*Material*:
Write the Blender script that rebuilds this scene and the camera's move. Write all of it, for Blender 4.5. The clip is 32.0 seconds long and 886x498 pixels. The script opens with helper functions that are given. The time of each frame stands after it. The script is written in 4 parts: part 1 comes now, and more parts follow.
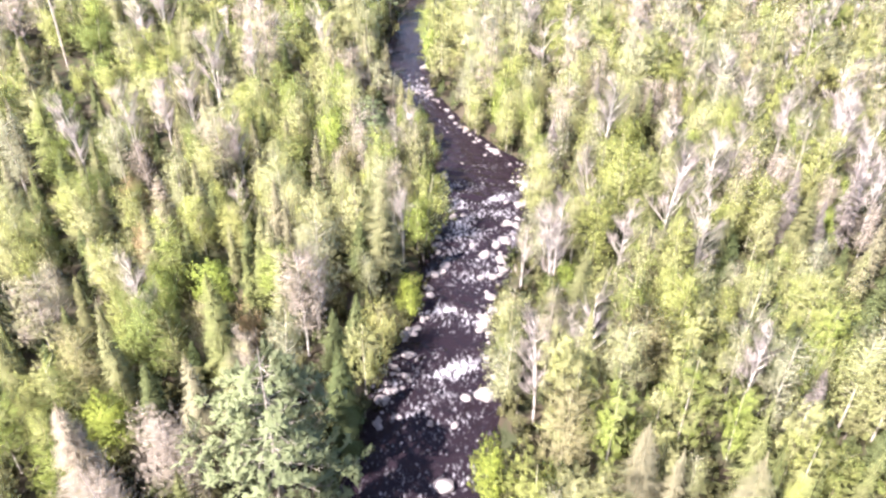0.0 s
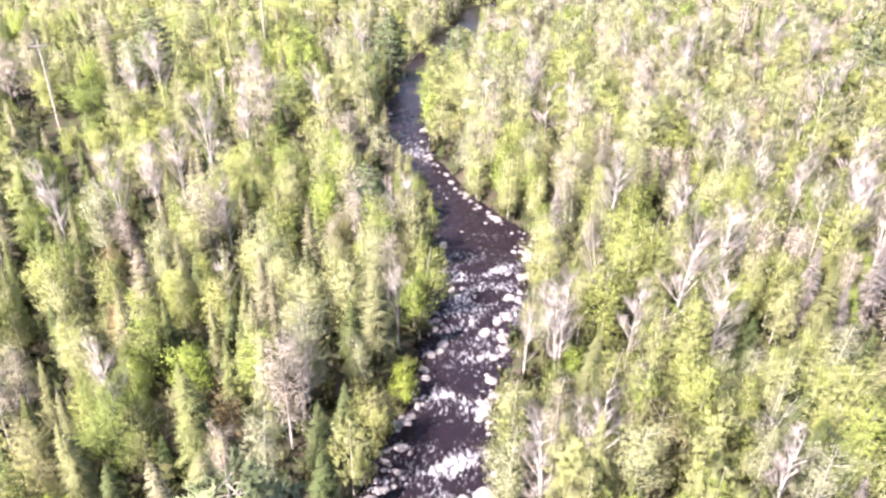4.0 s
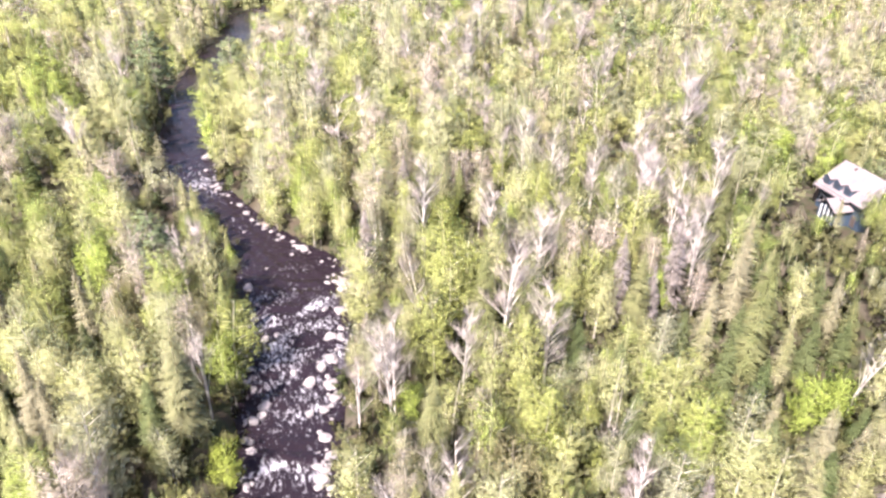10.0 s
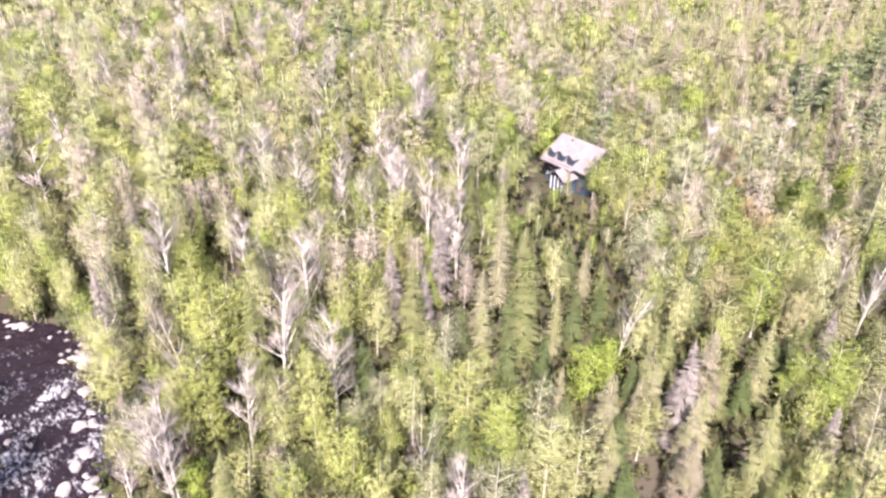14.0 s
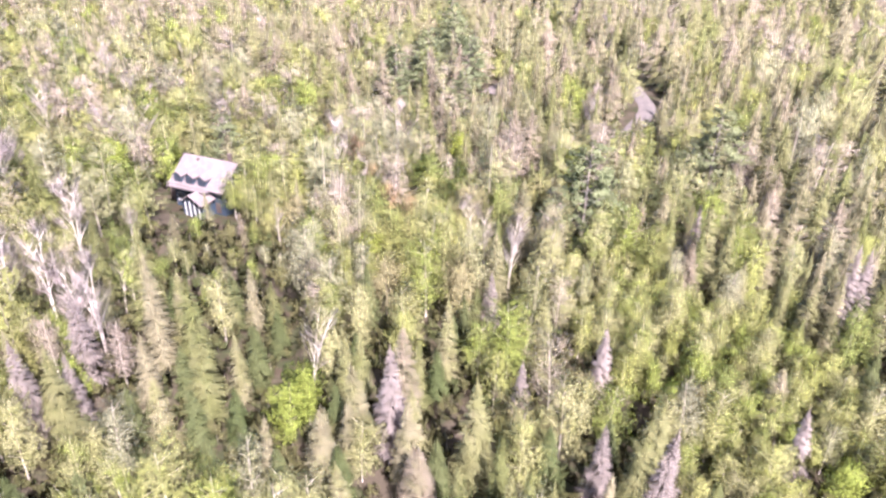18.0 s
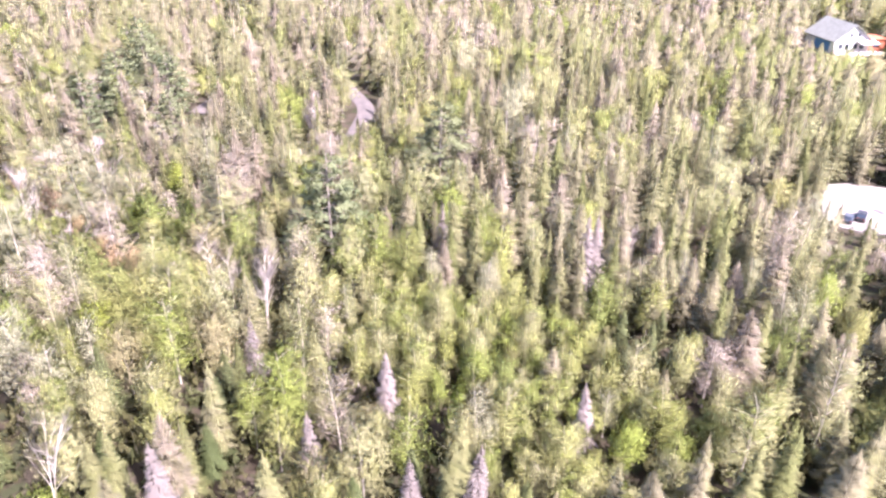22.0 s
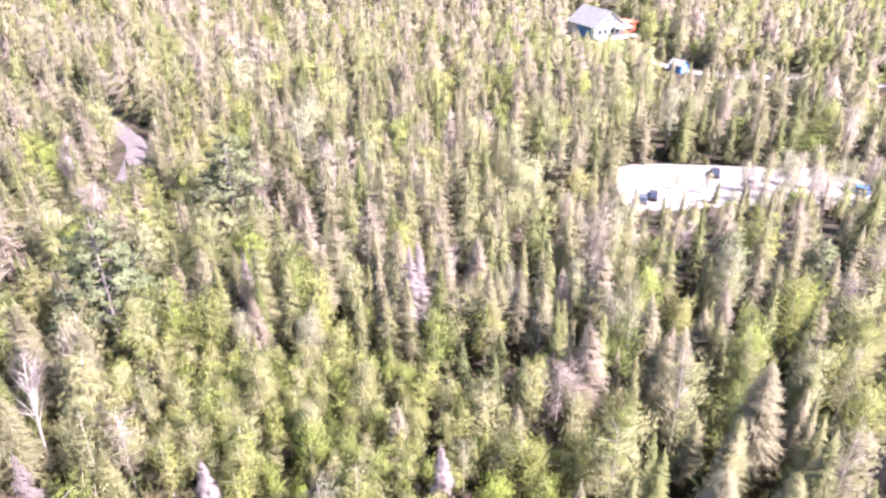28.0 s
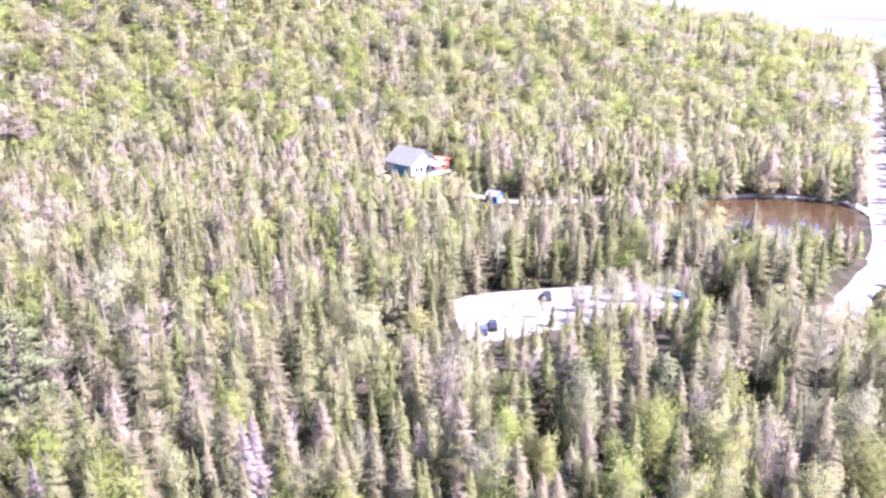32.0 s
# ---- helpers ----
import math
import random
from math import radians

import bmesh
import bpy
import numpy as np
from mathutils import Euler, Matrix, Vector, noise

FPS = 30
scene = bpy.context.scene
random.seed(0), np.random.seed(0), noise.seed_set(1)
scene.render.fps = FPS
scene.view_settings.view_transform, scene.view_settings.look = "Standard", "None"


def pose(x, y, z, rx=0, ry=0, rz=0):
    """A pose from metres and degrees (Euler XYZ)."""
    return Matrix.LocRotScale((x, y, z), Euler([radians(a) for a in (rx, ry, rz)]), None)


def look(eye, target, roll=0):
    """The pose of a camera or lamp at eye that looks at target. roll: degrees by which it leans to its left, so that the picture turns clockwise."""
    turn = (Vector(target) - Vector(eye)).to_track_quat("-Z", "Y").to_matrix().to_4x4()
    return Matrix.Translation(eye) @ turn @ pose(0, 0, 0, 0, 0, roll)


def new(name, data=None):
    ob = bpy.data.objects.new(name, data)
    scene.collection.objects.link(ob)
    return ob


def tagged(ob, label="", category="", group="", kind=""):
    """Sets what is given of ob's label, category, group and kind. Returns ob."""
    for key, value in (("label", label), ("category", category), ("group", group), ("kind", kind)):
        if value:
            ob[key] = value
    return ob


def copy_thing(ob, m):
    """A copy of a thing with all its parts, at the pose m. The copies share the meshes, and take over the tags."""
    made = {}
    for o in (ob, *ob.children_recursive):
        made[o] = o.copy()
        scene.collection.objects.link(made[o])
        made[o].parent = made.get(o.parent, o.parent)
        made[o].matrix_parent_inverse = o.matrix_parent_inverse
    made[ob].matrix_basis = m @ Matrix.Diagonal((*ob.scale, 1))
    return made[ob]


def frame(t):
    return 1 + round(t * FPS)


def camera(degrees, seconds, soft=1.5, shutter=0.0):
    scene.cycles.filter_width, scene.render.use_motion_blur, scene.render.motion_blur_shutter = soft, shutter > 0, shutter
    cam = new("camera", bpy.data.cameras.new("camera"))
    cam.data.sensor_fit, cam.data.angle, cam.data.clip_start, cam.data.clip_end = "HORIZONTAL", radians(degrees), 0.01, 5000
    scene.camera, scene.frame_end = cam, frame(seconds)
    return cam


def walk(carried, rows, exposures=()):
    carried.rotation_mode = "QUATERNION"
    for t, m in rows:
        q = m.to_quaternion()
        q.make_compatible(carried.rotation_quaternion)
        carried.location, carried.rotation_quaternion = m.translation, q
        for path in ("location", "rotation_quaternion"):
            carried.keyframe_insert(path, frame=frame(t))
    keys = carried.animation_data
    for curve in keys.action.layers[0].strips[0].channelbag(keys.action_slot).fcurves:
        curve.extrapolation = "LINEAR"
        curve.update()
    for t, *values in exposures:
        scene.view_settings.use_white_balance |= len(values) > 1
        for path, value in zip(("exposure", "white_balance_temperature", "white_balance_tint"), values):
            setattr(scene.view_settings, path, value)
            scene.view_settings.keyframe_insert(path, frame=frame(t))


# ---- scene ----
cam = camera(64.1, 32.0, soft=2.6)
PATH = [
    (0, (0.0, 0.0, 57.991), (0.0, 1.671, 56.892), 0.6),
    (0.5, (0.136, 0.831, 57.896), (0.135, 2.497, 56.79), 0.6),
    (1, (0.173, 1.752, 57.841), (0.173, 3.356, 56.647), 0.5),
    (1.5, (0.141, 2.767, 57.769), (0.144, 4.369, 56.572), 0.7),
    (2, (0.131, 3.758, 57.708), (0.135, 5.361, 56.512), 0.8),
    (2.5, (0.168, 4.733, 57.684), (0.172, 6.357, 56.516), 0.9),
    (3, (0.248, 5.508, 57.61), (0.247, 7.215, 56.567), 0.9),
    (3.5, (0.368, 6.175, 57.502), (0.363, 7.921, 56.526), 0.9),
    (4, (0.394, 6.924, 57.576), (0.389, 8.672, 56.603), 0.9),
    (4.5, (0.364, 7.717, 57.749), (0.361, 9.464, 56.774), 0.9),
    (6.5, (0.511, 10.966, 57.394), (0.507, 12.714, 56.422), 1.0),
    (7, (0.669, 11.846, 57.317), (0.664, 13.593, 56.344), 0.9),
    (7.5, (0.895, 12.68, 57.309), (0.886, 14.427, 56.334), 0.7),
    (8, (1.06, 13.312, 57.479), (1.393, 15.027, 56.506), 0.6),
    (8.5, (0.981, 13.938, 57.703), (1.342, 15.646, 56.727), 0.5),
    (9, (1.034, 14.565, 57.925), (1.396, 16.272, 56.948), 0.5),
    (9.5, (1.19, 15.288, 58.06), (1.571, 16.99, 57.08), 0.5),
    (10, (1.278, 15.96, 58.257), (1.798, 17.624, 57.277), 0.7),
    (10.5, (1.327, 16.685, 58.375), (1.912, 18.326, 57.392), 0.7),
    (11, (1.485, 17.446, 58.267), (2.158, 19.054, 57.286), 0.6),
    (11.5, (1.673, 18.328, 58.056), (2.431, 19.899, 57.077), 0.6),
    (12, (1.838, 19.125, 58.115), (2.631, 20.677, 57.136), 0.6),
    (12.5, (1.995, 19.754, 58.195), (2.827, 21.286, 57.216), 0.6),
    (13, (2.237, 20.469, 58.251), (3.167, 21.945, 57.273), 0.6),
    (13.5, (2.517, 21.152, 58.304), (3.493, 22.599, 57.326), 0.6),
    (14, (2.894, 21.774, 58.336), (4.015, 23.112, 57.359), 0.6),
    (14.5, (3.338, 22.574, 58.237), (4.586, 23.794, 57.26), 0.9),
    (15, (3.883, 23.46, 58.299), (5.23, 24.571, 57.323), 1.0),
    (15.5, (4.631, 24.243, 58.649), (6.068, 25.231, 57.67), 1.1),
    (17.5, (6.962, 26.876, 58.569), (8.586, 27.516, 57.591), 1.2),
    (18, (7.702, 27.411, 58.478), (9.361, 27.952, 57.501), 1.2),
    (18.5, (8.435, 27.856, 58.356), (10.125, 28.296, 57.381), 1.1),
    (19, (9.232, 28.263, 58.21), (10.95, 28.582, 57.237), 1.1),
    (19.5, (10.022, 28.7, 58.156), (11.757, 28.918, 57.185), 1.1),
    (20, (10.88, 29.052, 58.17), (12.621, 29.212, 57.198), 1.1),
    (20.5, (11.771, 29.317, 58.233), (13.518, 29.399, 57.263), 1.0),
    (21, (12.678, 29.564, 58.317), (14.427, 29.561, 57.348), 1.1),
    (21.5, (13.658, 29.761, 58.379), (15.406, 29.676, 57.411), 1.1),
    (22, (14.573, 29.864, 58.349), (16.317, 29.696, 57.385), 1.0),
    (22.5, (15.352, 29.979, 58.301), (17.086, 29.723, 57.339), 0.9),
    (23, (16.233, 30.089, 58.347), (17.962, 29.803, 57.384), 0.9),
    (23.5, (17.141, 29.992, 58.257), (18.869, 29.686, 57.297), 0.8),
    (24, (18.209, 29.817, 58.067), (19.93, 29.467, 57.109), 0.7),
    (24.5, (19.18, 29.781, 57.889), (20.89, 29.373, 56.935), 0.5),
    (26.5, (23.097, 29.165, 57.708), (24.783, 28.664, 56.756), 0.4),
    (27, (23.982, 28.803, 58.02), (25.655, 28.265, 57.064), 0.5),
    (27.5, (24.835, 28.4, 58.132), (26.484, 27.792, 57.177), 0.4),
    (28, (25.711, 28.082, 58.139), (27.33, 27.399, 57.185), 0.1),
    (28.5, (26.714, 27.755, 58.087), (28.311, 27.018, 57.134), 0.0),
    (29, (27.661, 27.443, 57.897), (29.221, 26.702, 56.888), -0.1),
    (29.5, (28.552, 27.005, 57.827), (30.071, 26.286, 56.743), -0.2),
    (30, (29.574, 26.54, 57.749), (31.16, 25.792, 56.787), -0.3),
    (30.5, (30.463, 26.193, 57.372), (32.159, 25.393, 56.676), -0.3),
    (31, (31.274, 25.576, 57.207), (32.945, 24.727, 56.511), -0.3),
    (31.5, (31.962, 25.158, 57.148), (33.534, 24.137, 56.45), -0.3),
    (32, (32.835, 24.909, 57.03), (34.348, 23.75, 56.423), -0.5),
]
walk(cam, [(t, look(eye, target, roll)) for t, eye, target, roll in PATH], exposures=[(0, 3.08, 5950, 17), (9, 3.0, 6000, 19), (14, 2.8, 6000, 20), (20, 2.9, 5750, 32), (27, 3.04, 5700, 34), (30.5, 3.02, 5600, 34), (32, 2.97, 5350, 38)])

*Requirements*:
Find each line that has the word "keys", then copy it out.

*In response*:
    keys = carried.animation_data
    for curve in keys.action.layers[0].strips[0].channelbag(keys.action_slot).fcurves:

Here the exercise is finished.